İletişim bozukluğumudur, yoksa iletişim yoğunluğumudur daha donunu-pantolonunu zor toplayan ilköğretim okulu öğrencilerinin ellerinde cep telefonlarıyla okula gidip gelmeleri konusuna ne okulda öğretmenler ve ne de evdeki ebeveynler önlem alamamış görüp izlediğim kadarıyla.
Minik öğrenciler bu teknoloji harikası telefonlarıyla o kadar haşır-neşir olmuşlar ki değmeyin gitsin. Bizim okul zamanlarımızda okul yasaklarıyla ilgili olarak hiç olmazsa haftada birkez sınıfta arama yapılırdı, sanırım Milli Eğitimin sık sık değişen müfredatından bu tür aramalar kaldırılmış olsa gerek ki okullardaki serbestlik, ilgisizlik ve vurdumduymazlık almış başını yürümüş…!İlköğretimlerde gördüğüm kadarıyla şimdilik cep telefonları, ya liselerde ise öğretmenler bir göz atsın bakalım özellikle okul çıkışlarında erkek öğrencilerin dertlerinden olsa gerek sigaralarını nasıl da keyifle tüttürüyorlar…!
İşte bu gelecek nesillere CUMHURİYETİ daha çoooook uzun yıllar masal misali anlatır gideriz…!
*** *** ***
Yolda bir trafik kazası olmuştu.

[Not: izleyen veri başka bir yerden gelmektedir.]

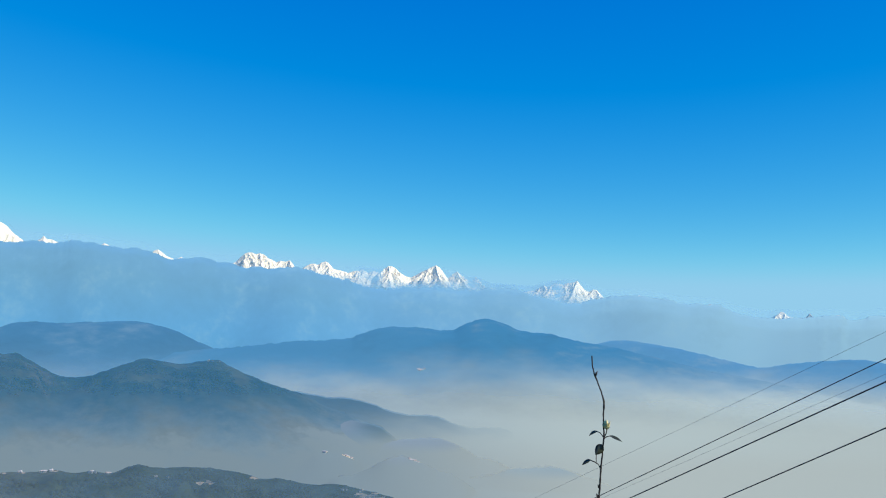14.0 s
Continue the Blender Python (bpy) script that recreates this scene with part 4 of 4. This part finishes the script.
terraces(NEAR, -25.6, -23.2, -7.74, -8.28, 34, 6.5, 5, "narrow bare terrace beside village houses")
terraces(NEAR, -23.6, -21.2, -7.99, -8.4, 30, 5.5, 6, "narrow bare terrace beside village houses")
terraces(NEAR, -24.3, -20.8, -8.55, -10.3, 24, 5.5, 7, "small bare terrace on a wooded slope")
terraces(NEAR, -20.6, -13.4, -8.15, -8.32, 12, 6, 8, "small pale field just below the crest")
terraces(NEAR, -8.7, -7.3, -9.0, -9.16, 6, 8, 12, "dry yellow field on a wooded slope")
terraces(NEAR, 0.5, 1.9, -9.55, -9.98, 9, 8, 13, "bare pale earth below village houses")
terraces(NEAR, -5.6, -4.9, -8.72, -8.8, 3, 9, 14, "pale bare field on the ridge crest")
build_field(TWIN, -26.2, -4.85, 95, 16, "wide brown terraced hillside", TERRACE)
terraces(TWIN, -26.2, -23.7, -4.4, -5.15, 34, 8, 9, "bare pale terraced field on a hillside")
terraces(TWIN, -26.2, -24.6, -5.2, -5.9, 10, 8, 10, "bare pale terraced field on a hillside")
build_field(KNOLL, -0.1, -7.45, 14, 4, "bare pale earth around houses in mist")
build_field(TWIN, -17.5, -7.4, 9, 9, "bare pale earth around houses in mist")
terraces(MID_LEFT, -26.0, -22.0, -1.3, -2.9, 44, 9, 11, "pale terraced field on a hazy hillside")


def build_trees(ridge, a0, a1, count, size, seed, lo, hi, label):
    """Tree crowns over a slope, one mesh of many small clumps."""
    rnd = random.Random(seed)
    proto = bmesh.new()
    bmesh.ops.create_icosphere(proto, subdivisions=1, radius=1)
    vs = [v.co.copy() for v in proto.verts]
    fs = [[v.index for v in f.verts] for f in proto.faces]
    proto.free()
    verts, faces = [], []
    for _ in range(count):
        a, v = rnd.uniform(a0, a1), rnd.uniform(lo, hi) ** 0.7
        p = ridge.point(a, v)
        if noise.noise((p.x / 60, p.y / 60, 4.0)) < -0.12 or any((p - c).length < wide for c, wide in cleared):
            continue
        s = size * rnd.uniform(0.55, 1.3) * (0.55 if v > 0.93 else 1)
        n0 = len(verts)
        for c in vs:
            k = 1 + 0.45 * noise.noise(c * 1.9 + p * 0.37)
            verts.append(p + Vector((c.x * s * k, c.y * s * k, s * 0.55 + c.z * s * 0.9 * k)))
        faces += [[n0 + i for i in f] for f in fs]
    ob = new("trees", from_lists("trees", verts, faces, CROWN, smooth=False))
    tagged(ob, label, "trees", kind="stuff")


build_trees(NEAR, -23.0, 11, 8500, 3.4, 3, 0.15, 0.90, "dense dark green broadleaf wood on the ridge")
build_trees(TWIN, -23.6, -6.2, 7600, 3.4, 4, 0.25, 0.80, "dense dark green wood on the twin hill")
build_trees(NEAR, -21, 10, 600, 1.5, 6, 0.955, 1.0, "row of dark tree crowns along the ridge crest")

Olayı gören herkes oraya yığılmıştı. Kurnaz geçinen gazetecinin biride fotoğraf çekmek için olayın yakınına gitmek istiyordu, fakat kalabalıktan bir türlü o tarafa doğru ulaşamıyordu. Aklına kurnazca bir fikir geldi ve bu fikrini uygulamaya başladı:
“Lütfen çekilin geçeyim efendim. Yerde yatan babamdır, lütfen efendim izin verin babamın yanına gideyim.”
Bu şekilde kaza yapan otomobilin yanına yaklaştı yaklaşmasına ama yerde yatmakta olan bir eşekle…! karşılaştı.
Milletin kanına yıllardır aynı taklitlerle girerek onlara güya yol gösterdiğini, kılavuzluk yaptığını zannedenlerin maskeleri yukarıdaki risalede olduğu gibi her zaman olmasa da zaman zaman düştüğüne benim gibi siz Uzunköprü halkı da tanık olmuştur.
Millete bu şekilde akılları sıra kıyak yaptıklarını zannedenler aslında millete ne derece şer getirdiklerini bilmelerine rağmen bu huylarından vazgeçmeyi düşünmezler. Kardeşim sadece millete mi bu dediğim kişilerin zarar ziyanları. Ya devlete verdikleri ve yükledikleri kamburlara ne diyelim…! Yukarıda da dedik ya hadi millete faydan yok hiç olmazsa devlete zararın olmasın.
Halk önünde itibar görmek istiyorsa bir insan önce dürüst ve samimi olacak, milletin güvenini kazandımı bunu maddiyat için çöpe atmayacak. Devletten çizik yemeyeceksin, sicilin bozuk olmayacak, varsa devlete-millete olan borcunu zamanında ödeyeceksin, yanlış işlere işyerinde izin vermeyeceksin. Bu gibi adamlarla ister siyasi ve isterse ticari olarak yola çıkanların nasıl yarı yolda kaldıklarını yakın geçmişte sizlerde çok net bir biçimde görüp izlediniz.
Bahse konu bu kişilerin yaklaşan Belediye seçimleri öncesi siyasileri tırtıklama çalışmalarına start verdiklerini duyarken ilgili kişilerin bundan tezi yok bu köşede dediklerimi ve diyeceklerimi yabana atmasalar kendi menfaatlerinedir hatırlatayım istedim.
Sadece siyasilere yönelik değil, çıkarları doğrultusunda hemen hemen her meseleye müdahil olarak kendilerine maddi ya da manevi çıkar temin etmek için her yolu mübah sayan bu zihniyetler zaman zaman sizlerinde tanık olduğunuz gibi ilçenin ombudsman’lığına soyunmaktan geri kalmazlar.
(Ombudsman’ın Türkçe karşılığı için kamu denetçisi, arabulucu, kamu hakemi, medeni hakların savunucusu, parlamento komiseri gibi tanımlamalar yapılır.)
*** *** ***
“Ulusal egemenlik (CUMHURİYET) öyle bir ışıktır ki, onun karşısında zincirler erir, taş ve tahtlar batar, yok olur.” (M. Kemal ATATÜRK)
Gazetemiz okurlarıyla birlikte tüm Uzunköprü halkının Cumhuriyet Bayramını kutlar, sağlıklı, huzurlu ve mutlu nice bayramlar dilerim.